Nor does the fact that Whitaker, at the time he received the several payments from the plaintiff, was a director of the bank, make the bank liable for his failure to pay them to the bank. All the payments made by the plaintiff were made at Whitaker's office and not at the bank, and there is no evidence to show that Whitaker was ever authorized as a director to receive money due the bank, or that the plaintiff made the payments to him as a director of the bank. In the case of Schuck v. Bramble, 122 Md. 411, JUDGE STOCKBRIDGE, speaking for this Court, said in reference to the allegations of the narr. in that case: "The conversion, if there was any, if made while acting in the defendant's capacity as receiving teller, was one for which the bank itself would be responsible, while if made by the defendant independently of his employment by the bank, would result in no liability on the part of the bank, even though the defendant was at the time in the bank's employment." See also Demarest v. Holdeman, 34 Ind. App. 685, 73 N.E. 714. It is said in 3 R.C.L., sec. 65, p. 439, under the title of "Banks": "An individual director, as such merely, is not clothed with any power to bind the bank by his acts or statements," and on page 457 of the same volume it is said, in reference to the liability of banks for wrongful acts of an officer or agent, "In order that the bank may be held liable it is, of course, necessary that the transaction be with the bank and not with the officer as an individual."

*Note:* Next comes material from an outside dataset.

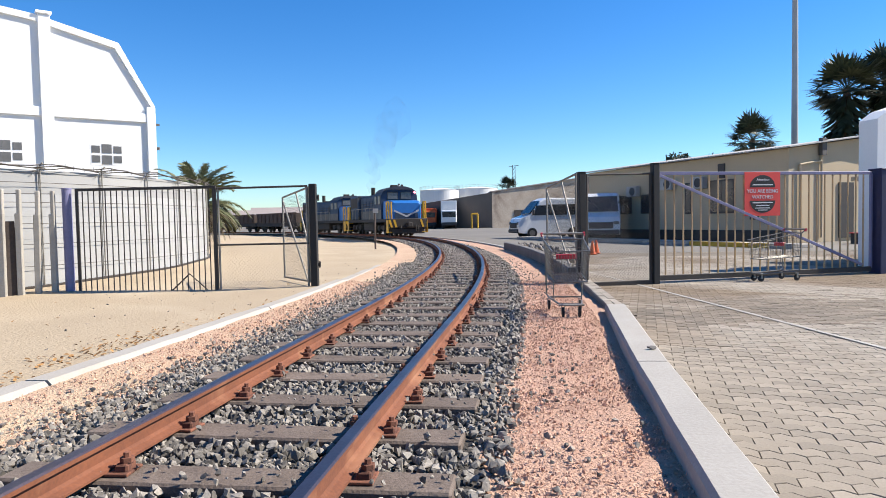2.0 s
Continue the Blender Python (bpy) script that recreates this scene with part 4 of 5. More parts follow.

It is also urged by the appellant that it was the duty of the bank to notify the plaintiff that the mortgage had been assigned to it, and that Whitaker was not its agent, and not to make any payments to him. But according to the evidence in the case, the mortgage was assigned to the bank a few days after its execution, the assignment was promptly recorded and the mortgage was kept in the possession of the bank, and the testimony of the president of the bank and of one of its directors, who examined the property with the view of making the loan, tends to show that the plaintiff knew that the mortgage belonged to the bank. The plaintiff had, therefore, constructive, if not actual, knowledge of the bank's title to the mortgage, and there is, as we have said, no evidence in the case to show that Whitaker had either actual or apparent authority from the bank to collect any part of the mortgage debt, or that the bank had any reason to believe that Whitaker was holding himself out as the agent of the bank.
As said by the learned court below, "It is, of course, a serious matter for the church to lose" the money it paid on account of the principal of the mortgage, but as there is no evidence in the case to show that the bank was responsible for the loss, we must affirm the decree dismissing the plaintiff's bill.